◆ **PROVIDED DATA**:
* * *

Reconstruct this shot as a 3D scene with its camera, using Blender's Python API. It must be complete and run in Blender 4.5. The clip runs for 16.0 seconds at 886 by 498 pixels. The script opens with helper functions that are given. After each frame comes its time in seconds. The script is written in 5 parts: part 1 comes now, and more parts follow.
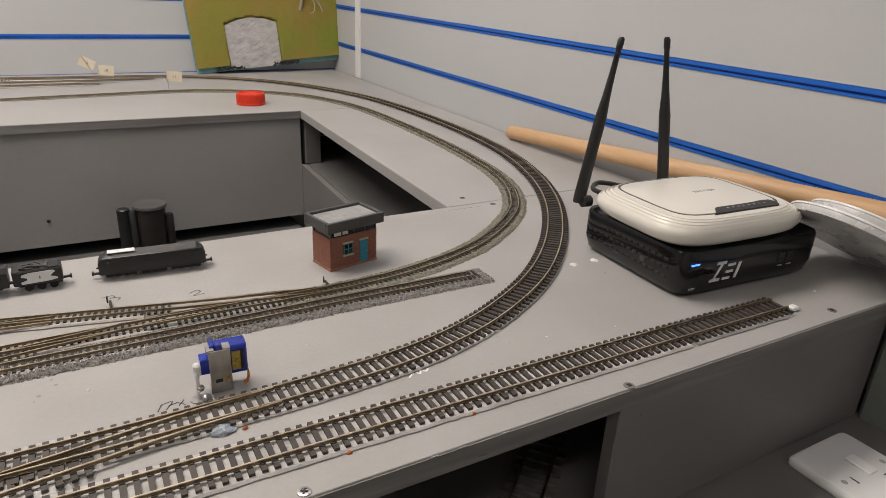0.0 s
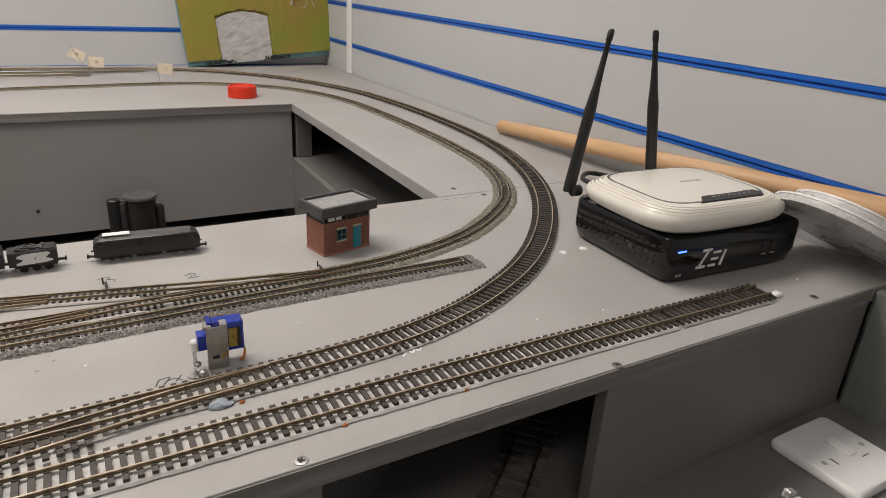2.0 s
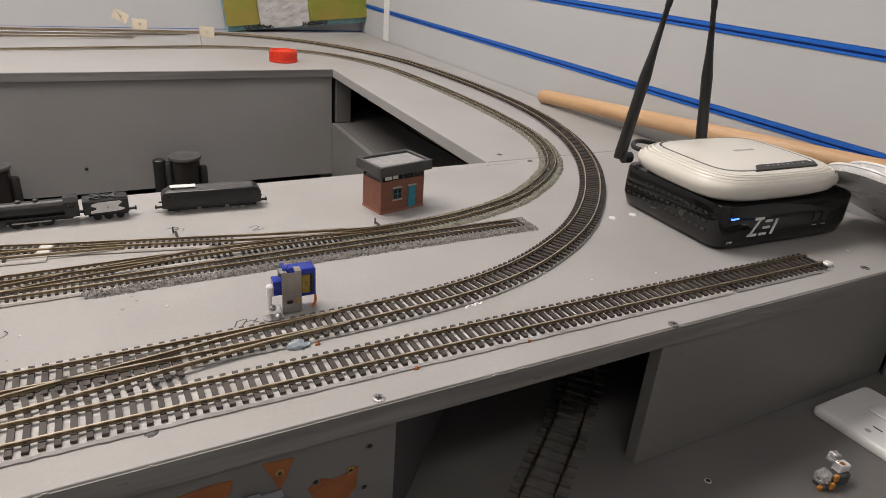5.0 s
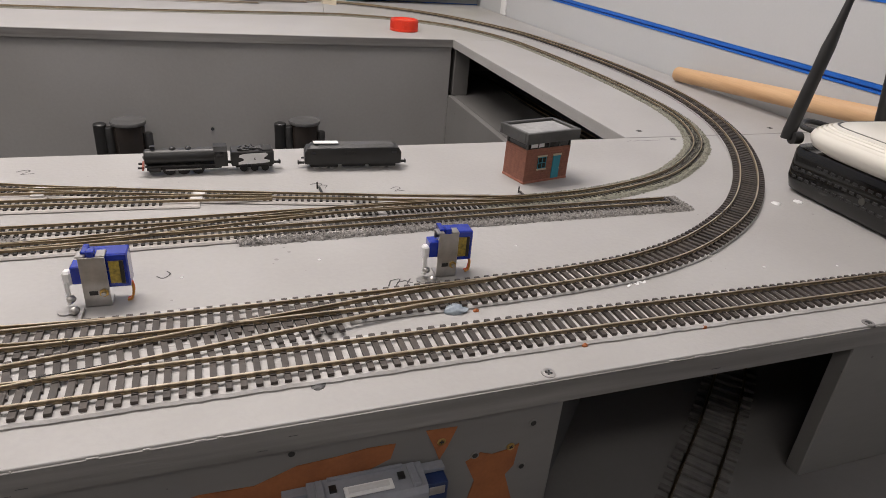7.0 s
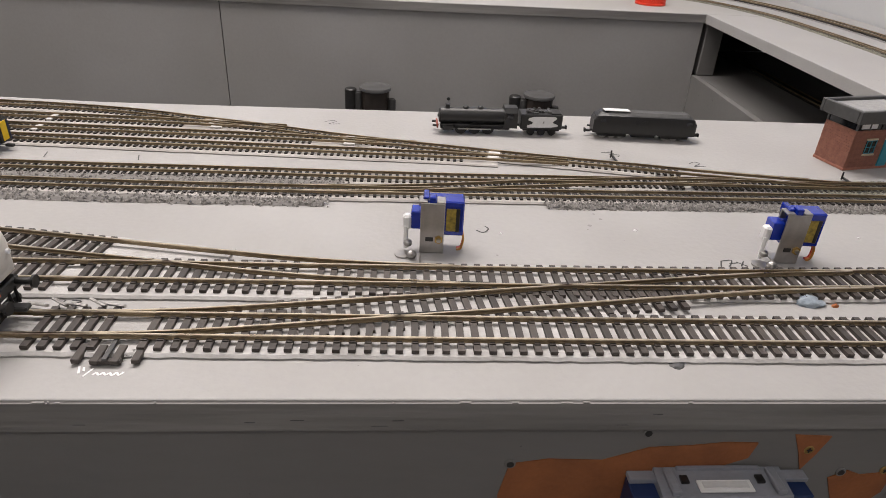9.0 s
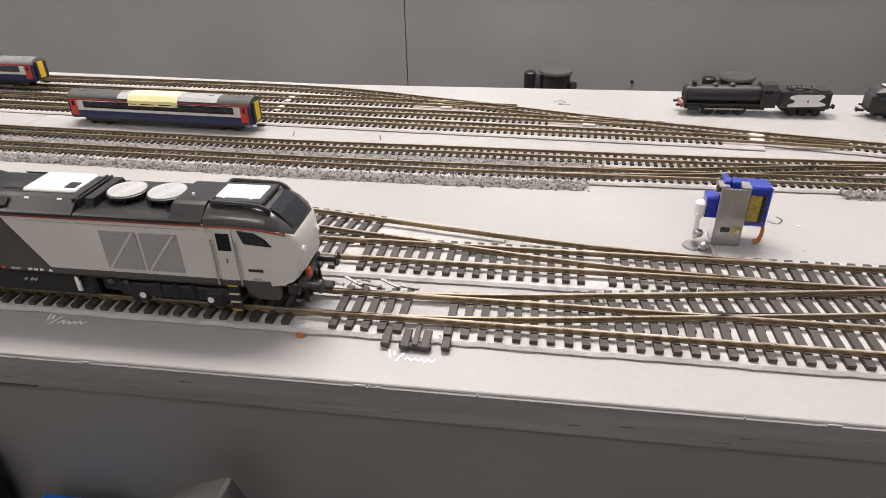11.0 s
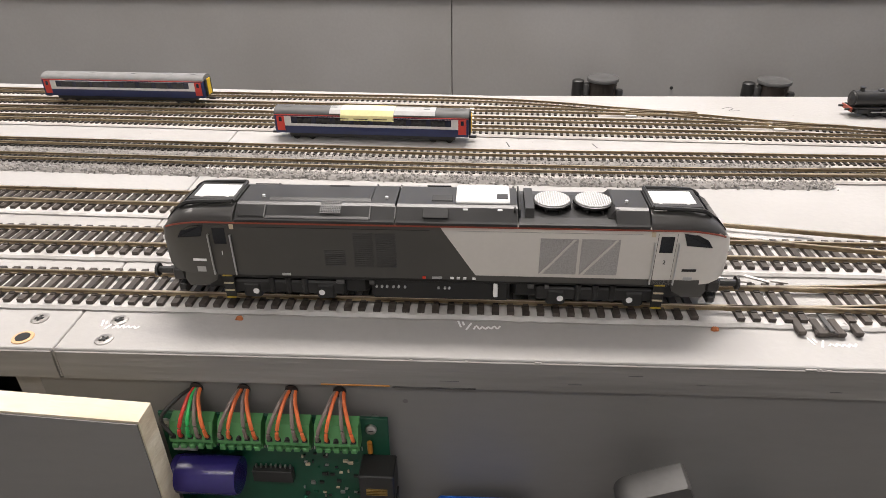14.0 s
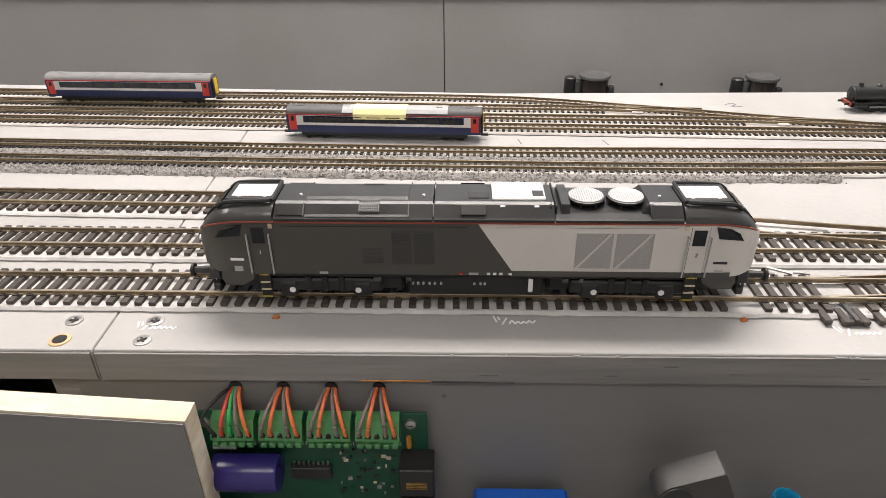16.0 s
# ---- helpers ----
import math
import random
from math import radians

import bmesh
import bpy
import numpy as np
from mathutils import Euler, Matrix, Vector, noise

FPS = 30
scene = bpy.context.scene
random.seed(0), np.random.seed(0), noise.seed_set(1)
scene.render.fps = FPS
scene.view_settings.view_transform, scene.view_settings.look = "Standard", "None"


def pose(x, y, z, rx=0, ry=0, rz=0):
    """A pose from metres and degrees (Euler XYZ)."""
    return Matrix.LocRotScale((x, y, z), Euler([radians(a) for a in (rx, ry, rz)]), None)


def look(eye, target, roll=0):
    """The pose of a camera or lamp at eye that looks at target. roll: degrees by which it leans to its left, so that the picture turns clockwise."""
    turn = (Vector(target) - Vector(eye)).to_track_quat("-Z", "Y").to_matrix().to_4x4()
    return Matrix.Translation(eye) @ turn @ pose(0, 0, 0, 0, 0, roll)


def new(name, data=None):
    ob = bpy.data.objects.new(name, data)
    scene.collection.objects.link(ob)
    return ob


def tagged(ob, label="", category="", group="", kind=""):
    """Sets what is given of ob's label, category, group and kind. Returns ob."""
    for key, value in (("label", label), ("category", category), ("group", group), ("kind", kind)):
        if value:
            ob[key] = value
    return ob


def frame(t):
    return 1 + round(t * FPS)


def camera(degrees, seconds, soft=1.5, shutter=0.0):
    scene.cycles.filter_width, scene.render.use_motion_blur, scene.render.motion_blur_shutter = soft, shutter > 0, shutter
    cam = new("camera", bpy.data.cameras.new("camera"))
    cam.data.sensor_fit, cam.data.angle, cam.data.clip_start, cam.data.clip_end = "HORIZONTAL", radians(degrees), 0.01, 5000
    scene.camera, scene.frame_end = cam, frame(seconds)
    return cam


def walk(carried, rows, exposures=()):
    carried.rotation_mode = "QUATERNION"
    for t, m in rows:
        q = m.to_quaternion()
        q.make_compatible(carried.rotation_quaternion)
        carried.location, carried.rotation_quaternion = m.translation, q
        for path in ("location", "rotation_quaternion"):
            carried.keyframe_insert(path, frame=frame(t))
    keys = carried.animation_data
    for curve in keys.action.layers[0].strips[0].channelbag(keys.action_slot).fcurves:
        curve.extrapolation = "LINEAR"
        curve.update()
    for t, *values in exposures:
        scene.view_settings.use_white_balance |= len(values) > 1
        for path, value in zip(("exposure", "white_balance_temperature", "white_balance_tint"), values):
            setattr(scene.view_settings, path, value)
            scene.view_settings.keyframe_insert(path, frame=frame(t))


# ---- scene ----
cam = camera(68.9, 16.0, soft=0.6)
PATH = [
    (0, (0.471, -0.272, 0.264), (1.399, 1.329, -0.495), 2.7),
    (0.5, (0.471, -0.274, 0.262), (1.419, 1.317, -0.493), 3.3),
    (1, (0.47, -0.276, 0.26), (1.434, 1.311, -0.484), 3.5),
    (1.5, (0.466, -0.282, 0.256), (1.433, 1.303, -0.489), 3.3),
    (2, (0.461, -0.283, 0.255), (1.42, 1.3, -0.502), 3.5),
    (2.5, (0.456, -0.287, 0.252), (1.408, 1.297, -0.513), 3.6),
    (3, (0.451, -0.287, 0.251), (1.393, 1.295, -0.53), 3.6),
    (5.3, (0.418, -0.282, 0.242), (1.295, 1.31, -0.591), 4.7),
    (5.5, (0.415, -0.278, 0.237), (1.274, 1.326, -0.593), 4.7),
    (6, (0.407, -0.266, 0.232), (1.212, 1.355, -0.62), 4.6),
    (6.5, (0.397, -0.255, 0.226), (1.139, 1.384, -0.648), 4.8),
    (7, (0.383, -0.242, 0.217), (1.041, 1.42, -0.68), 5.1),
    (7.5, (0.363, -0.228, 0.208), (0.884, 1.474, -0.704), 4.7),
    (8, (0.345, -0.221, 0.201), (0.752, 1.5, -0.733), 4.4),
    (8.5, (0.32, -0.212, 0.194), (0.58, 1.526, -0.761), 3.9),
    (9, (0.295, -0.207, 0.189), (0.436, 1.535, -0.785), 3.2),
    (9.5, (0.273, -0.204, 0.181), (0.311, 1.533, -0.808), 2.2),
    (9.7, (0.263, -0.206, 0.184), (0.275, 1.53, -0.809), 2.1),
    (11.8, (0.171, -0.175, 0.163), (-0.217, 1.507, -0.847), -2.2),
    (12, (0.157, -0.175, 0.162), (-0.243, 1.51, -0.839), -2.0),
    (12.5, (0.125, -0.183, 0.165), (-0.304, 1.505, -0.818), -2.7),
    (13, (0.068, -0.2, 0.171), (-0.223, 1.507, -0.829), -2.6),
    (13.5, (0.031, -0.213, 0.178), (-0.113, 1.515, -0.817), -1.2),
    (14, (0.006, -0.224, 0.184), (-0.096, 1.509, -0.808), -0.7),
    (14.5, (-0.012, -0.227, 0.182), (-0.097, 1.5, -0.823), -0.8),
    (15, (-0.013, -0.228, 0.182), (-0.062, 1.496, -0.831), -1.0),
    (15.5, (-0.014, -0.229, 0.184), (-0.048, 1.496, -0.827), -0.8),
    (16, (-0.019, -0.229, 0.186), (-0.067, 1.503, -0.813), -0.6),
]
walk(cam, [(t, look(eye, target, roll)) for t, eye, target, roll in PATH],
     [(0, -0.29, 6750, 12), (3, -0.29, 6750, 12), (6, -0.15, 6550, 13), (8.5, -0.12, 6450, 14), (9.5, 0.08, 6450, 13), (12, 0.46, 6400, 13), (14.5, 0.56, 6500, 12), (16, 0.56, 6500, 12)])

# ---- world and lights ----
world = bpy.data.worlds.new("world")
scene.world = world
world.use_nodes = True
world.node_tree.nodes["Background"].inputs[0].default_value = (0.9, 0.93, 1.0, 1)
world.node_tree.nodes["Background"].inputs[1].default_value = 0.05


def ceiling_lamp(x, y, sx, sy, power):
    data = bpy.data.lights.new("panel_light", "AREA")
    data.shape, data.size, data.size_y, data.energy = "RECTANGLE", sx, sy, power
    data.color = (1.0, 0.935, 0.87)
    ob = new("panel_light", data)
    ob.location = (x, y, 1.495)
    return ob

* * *

Copy out all of the data word for word. Do not carry over any picture.

◆ **TASK RESPONSE**:
Reconstruct this shot as a 3D scene with its camera, using Blender's Python API. It must be complete and run in Blender 4.5. The clip runs for 16.0 seconds at 886 by 498 pixels. The script opens with helper functions that are given. After each frame comes its time in seconds. The script is written in 5 parts: part 1 comes now, and more parts follow.
0.0 s
2.0 s
5.0 s
7.0 s
9.0 s
11.0 s
14.0 s
16.0 s
# ---- helpers ----
import math
import random
from math import radians

import bmesh
import bpy
import numpy as np
from mathutils import Euler, Matrix, Vector, noise

FPS = 30
scene = bpy.context.scene
random.seed(0), np.random.seed(0), noise.seed_set(1)
scene.render.fps = FPS
scene.view_settings.view_transform, scene.view_settings.look = "Standard", "None"


def pose(x, y, z, rx=0, ry=0, rz=0):
    """A pose from metres and degrees (Euler XYZ)."""
    return Matrix.LocRotScale((x, y, z), Euler([radians(a) for a in (rx, ry, rz)]), None)


def look(eye, target, roll=0):
    """The pose of a camera or lamp at eye that looks at target. roll: degrees by which it leans to its left, so that the picture turns clockwise."""
    turn = (Vector(target) - Vector(eye)).to_track_quat("-Z", "Y").to_matrix().to_4x4()
    return Matrix.Translation(eye) @ turn @ pose(0, 0, 0, 0, 0, roll)


def new(name, data=None):
    ob = bpy.data.objects.new(name, data)
    scene.collection.objects.link(ob)
    return ob


def tagged(ob, label="", category="", group="", kind=""):
    """Sets what is given of ob's label, category, group and kind. Returns ob."""
    for key, value in (("label", label), ("category", category), ("group", group), ("kind", kind)):
        if value:
            ob[key] = value
    return ob


def frame(t):
    return 1 + round(t * FPS)


def camera(degrees, seconds, soft=1.5, shutter=0.0):
    scene.cycles.filter_width, scene.render.use_motion_blur, scene.render.motion_blur_shutter = soft, shutter > 0, shutter
    cam = new("camera", bpy.data.cameras.new("camera"))
    cam.data.sensor_fit, cam.data.angle, cam.data.clip_start, cam.data.clip_end = "HORIZONTAL", radians(degrees), 0.01, 5000
    scene.camera, scene.frame_end = cam, frame(seconds)
    return cam


def walk(carried, rows, exposures=()):
    carried.rotation_mode = "QUATERNION"
    for t, m in rows:
        q = m.to_quaternion()
        q.make_compatible(carried.rotation_quaternion)
        carried.location, carried.rotation_quaternion = m.translation, q
        for path in ("location", "rotation_quaternion"):
            carried.keyframe_insert(path, frame=frame(t))
    keys = carried.animation_data
    for curve in keys.action.layers[0].strips[0].channelbag(keys.action_slot).fcurves:
        curve.extrapolation = "LINEAR"
        curve.update()
    for t, *values in exposures:
        scene.view_settings.use_white_balance |= len(values) > 1
        for path, value in zip(("exposure", "white_balance_temperature", "white_balance_tint"), values):
            setattr(scene.view_settings, path, value)
            scene.view_settings.keyframe_insert(path, frame=frame(t))


# ---- scene ----
cam = camera(68.9, 16.0, soft=0.6)
PATH = [
    (0, (0.471, -0.272, 0.264), (1.399, 1.329, -0.495), 2.7),
    (0.5, (0.471, -0.274, 0.262), (1.419, 1.317, -0.493), 3.3),
    (1, (0.47, -0.276, 0.26), (1.434, 1.311, -0.484), 3.5),
    (1.5, (0.466, -0.282, 0.256), (1.433, 1.303, -0.489), 3.3),
    (2, (0.461, -0.283, 0.255), (1.42, 1.3, -0.502), 3.5),
    (2.5, (0.456, -0.287, 0.252), (1.408, 1.297, -0.513), 3.6),
    (3, (0.451, -0.287, 0.251), (1.393, 1.295, -0.53), 3.6),
    (5.3, (0.418, -0.282, 0.242), (1.295, 1.31, -0.591), 4.7),
    (5.5, (0.415, -0.278, 0.237), (1.274, 1.326, -0.593), 4.7),
    (6, (0.407, -0.266, 0.232), (1.212, 1.355, -0.62), 4.6),
    (6.5, (0.397, -0.255, 0.226), (1.139, 1.384, -0.648), 4.8),
    (7, (0.383, -0.242, 0.217), (1.041, 1.42, -0.68), 5.1),
    (7.5, (0.363, -0.228, 0.208), (0.884, 1.474, -0.704), 4.7),
    (8, (0.345, -0.221, 0.201), (0.752, 1.5, -0.733), 4.4),
    (8.5, (0.32, -0.212, 0.194), (0.58, 1.526, -0.761), 3.9),
    (9, (0.295, -0.207, 0.189), (0.436, 1.535, -0.785), 3.2),
    (9.5, (0.273, -0.204, 0.181), (0.311, 1.533, -0.808), 2.2),
    (9.7, (0.263, -0.206, 0.184), (0.275, 1.53, -0.809), 2.1),
    (11.8, (0.171, -0.175, 0.163), (-0.217, 1.507, -0.847), -2.2),
    (12, (0.157, -0.175, 0.162), (-0.243, 1.51, -0.839), -2.0),
    (12.5, (0.125, -0.183, 0.165), (-0.304, 1.505, -0.818), -2.7),
    (13, (0.068, -0.2, 0.171), (-0.223, 1.507, -0.829), -2.6),
    (13.5, (0.031, -0.213, 0.178), (-0.113, 1.515, -0.817), -1.2),
    (14, (0.006, -0.224, 0.184), (-0.096, 1.509, -0.808), -0.7),
    (14.5, (-0.012, -0.227, 0.182), (-0.097, 1.5, -0.823), -0.8),
    (15, (-0.013, -0.228, 0.182), (-0.062, 1.496, -0.831), -1.0),
    (15.5, (-0.014, -0.229, 0.184), (-0.048, 1.496, -0.827), -0.8),
    (16, (-0.019, -0.229, 0.186), (-0.067, 1.503, -0.813), -0.6),
]
walk(cam, [(t, look(eye, target, roll)) for t, eye, target, roll in PATH],
     [(0, -0.29, 6750, 12), (3, -0.29, 6750, 12), (6, -0.15, 6550, 13), (8.5, -0.12, 6450, 14), (9.5, 0.08, 6450, 13), (12, 0.46, 6400, 13), (14.5, 0.56, 6500, 12), (16, 0.56, 6500, 12)])

# ---- world and lights ----
world = bpy.data.worlds.new("world")
scene.world = world
world.use_nodes = True
world.node_tree.nodes["Background"].inputs[0].default_value = (0.9, 0.93, 1.0, 1)
world.node_tree.nodes["Background"].inputs[1].default_value = 0.05


def ceiling_lamp(x, y, sx, sy, power):
    data = bpy.data.lights.new("panel_light", "AREA")
    data.shape, data.size, data.size_y, data.energy = "RECTANGLE", sx, sy, power
    data.color = (1.0, 0.935, 0.87)
    ob = new("panel_light", data)
    ob.location = (x, y, 1.495)
    return ob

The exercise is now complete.